When Boston’s Spiritual Rez released Rising In The East (Sidehatch Entertainment Group) in 2006, punky, white-boy ska that had taken storm in the 90’s had lost its mainstream appeal, reggae was just up and coming as bands like Giant Panda Guerilla Dub Squad were paving the way, and the indie-production movement was in infancy. Rez mixed rock, ska, funk, and reggae, and they did their thing, touring hard, playing earth-shattering live shows, and releasing two more records.
Apocalypse Whenever (self-released, 2014) seemed to be a fresh start for Rez. The songwriting got even more personal, the song structures were more creative, and the band took many risks, but the album remained wholly indie and underground. Almost like Rez had found their true voice. While this fits Rez’s rebellious nature, clearly they wanted a bit more recognition for their efforts (certainly valid!). So the band marched off to California and teamed up with Max Collins, who some may remember from his band Eve 6. Most may have thought Eve 6 was a one-hit wonder, but I have always been an enormous fan, and followed them through four spunky, witty, heavy, and emotional records. Max Collins has a knack for blending humor with darkness, pop and gloss with middle-finger to the Man. He and Rez would end up gelling nicely. In fact, if Eve 6 became a reggae band, they would probably end up sounding a lot like Rez…

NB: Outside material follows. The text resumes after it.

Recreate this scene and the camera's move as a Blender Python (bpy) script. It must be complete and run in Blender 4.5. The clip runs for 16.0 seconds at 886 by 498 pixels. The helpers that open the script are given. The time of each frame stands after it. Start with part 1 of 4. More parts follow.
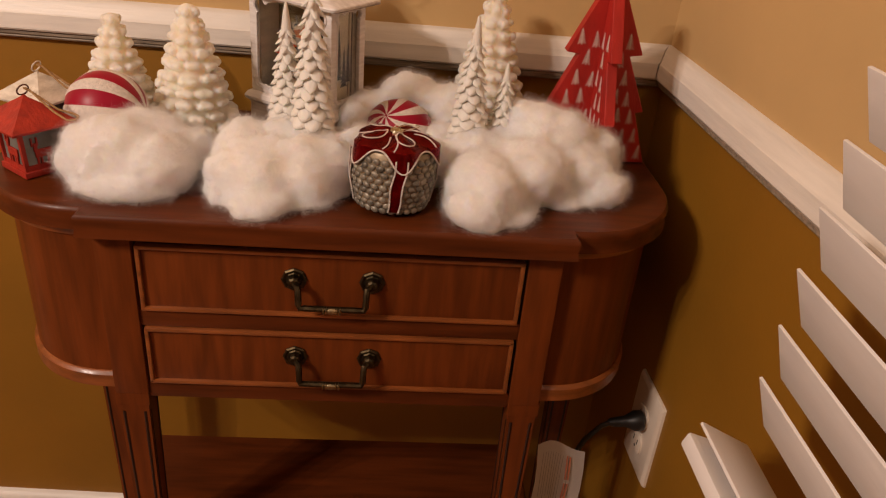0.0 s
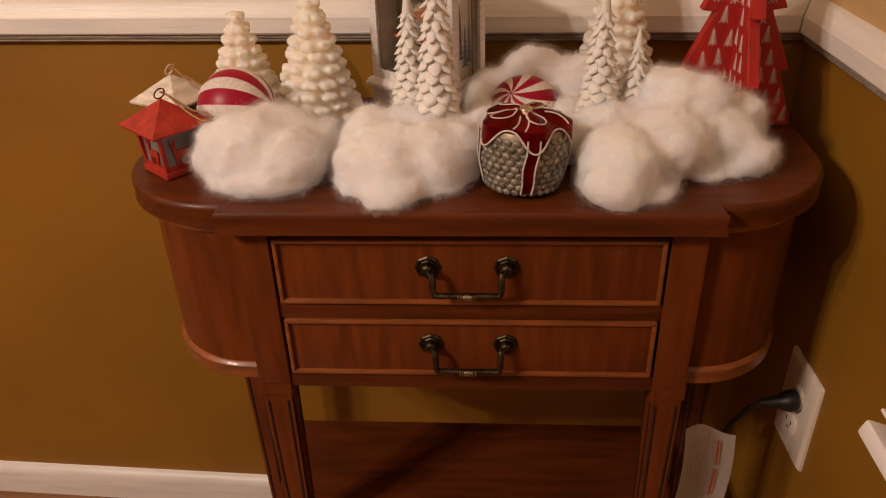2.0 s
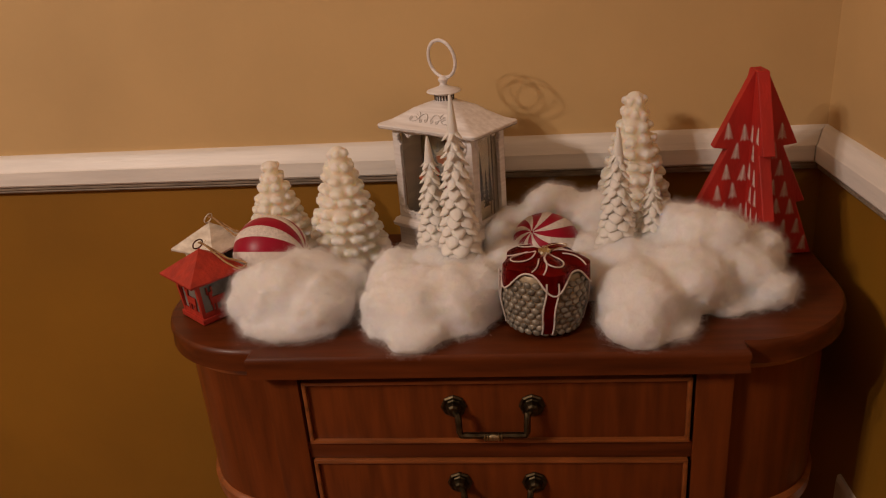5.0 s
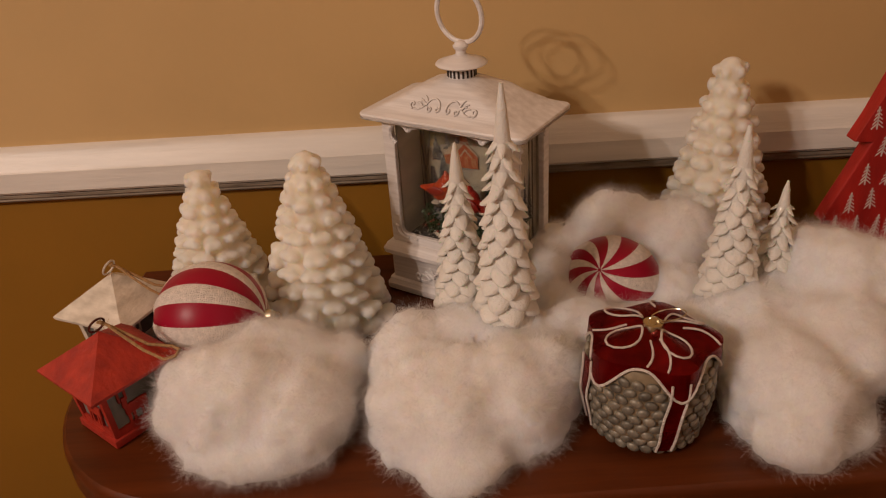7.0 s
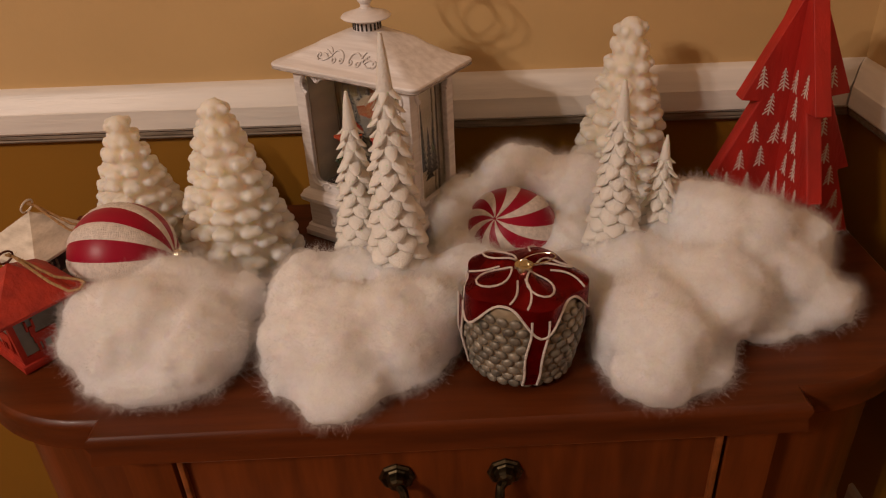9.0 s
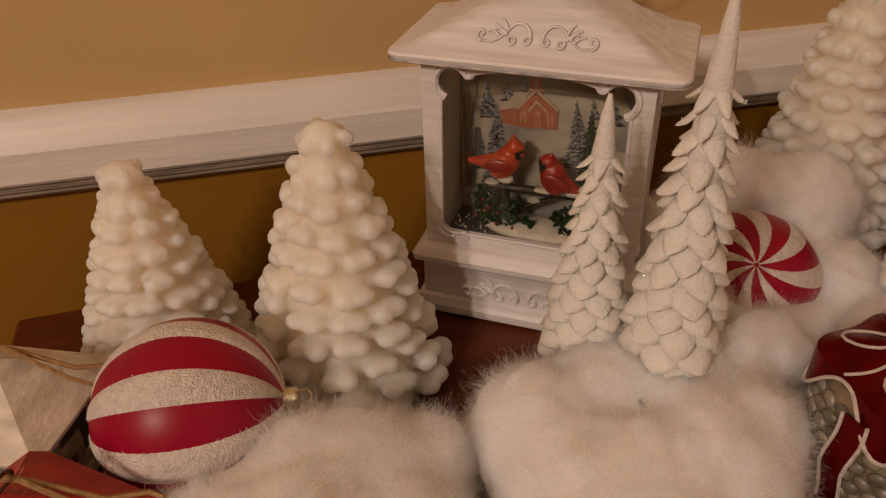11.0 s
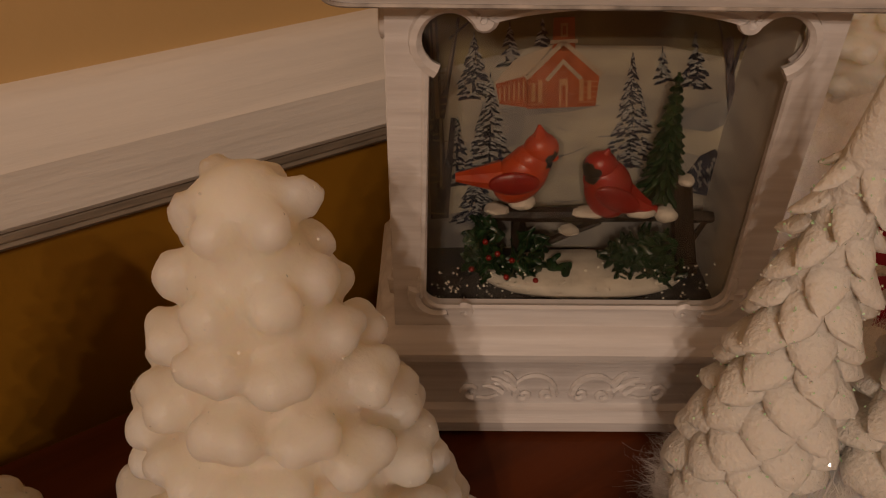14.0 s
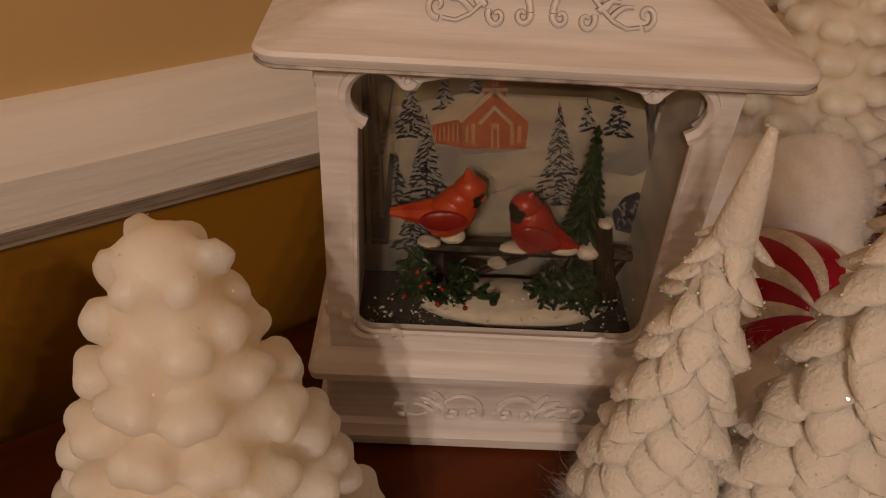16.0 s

So Setting In The West (self-released) is both a nod to the fact that the record was carved out and recorded in California (west of Boston), a sendoff to the early years of the band, and a simultaneous recognition of their humble beginnings. Yet SITW sounds almost nothing like RITE. The band’s dubbed-out, groove-laden, roots and ska-founded headiness is nearly nonexistent. Instead, the band tried something new: What if they made an album that played to their other side? What would a pop Rez record sound like?
Well, it sounds like The Dirty Heads, so Duddy D’s guest verse on “Red Room” is a no-brainer. And Max’s love of punk teased out the band’s use of ska, so BIlly Kottage of Reel Big Fish bringing his distinct trombone sound to “Bad Girl” is also befitting. Also, Rez sound more Cali-reggae than ever before, so a duet with Hirie (yes, I know she’s Hawaii-based but her sound is also so very SoCal) on “Together Always” is nearly a must-have for such an experiment.
Setting In The West is very much a contemporary record. Toft Willingham croons on “Whiskey”: “Write a little music/and watch a little ‘Breaking Bad’.” The same song is ridiculously catchy, and the rock steady groove is danceable, but the lyrical message isn’t necessarily the most inspired. “You left me all alone/said you’re never coming home/sitting by the telephone” doesn’t nearly meet the same lyrical courage Toft exercised on “Don’t Be Afraid” (off of Apocalypse Whenever). but it does accentuate his ability to craft a catchy song.
Similarly, “Tidal Wave” is merely a pop song using a disjointed metaphor: “I have seen so many poor boys taken by your undertow/ I will swim against your current,” Toft bellows. The songs are less personal tighter than anything they’ve done before. SITW is about making something taught, smooth, and sexy. True to Rez form, the songs are often a bit silly while also focused social commentary, i.e., “Bad Girl”, which has the line, “This crazy bitch is kinda fun,” and also looks at an unhealthy relationship with a delicate eye. “Square Grouper” is Rez at their best. It’s the kind of song they excel at, a narrative with a catchy chorus and paunchy horns.
The album closes with “Digital Age”, which blossoms from a quiet, acoustic ballad into a sweeping R&B song… Kind of like, where did this come from, dudes? And it’s not that it’s a bad song. It’s really good! It’s just very different, highly produced, and extremely pop. So what does that mean? Is this a good Rez record? A departure? I don’t know. I love this band and enjoy whenever they experiment. Many bands take reggae and splash in many other influences. There’s no need to be confined by a genre, but with the increased attention to production, SITW is not like anything else Rez has done. There are more synth drums and “ooh ah!”-type sing-a-longs. Ten songs that are really good. Some are exceptional. But damn, you will sing along. That’s the Spiritual Rez guarantee. This isn’t Rising In The East, though, and I think that’s the point.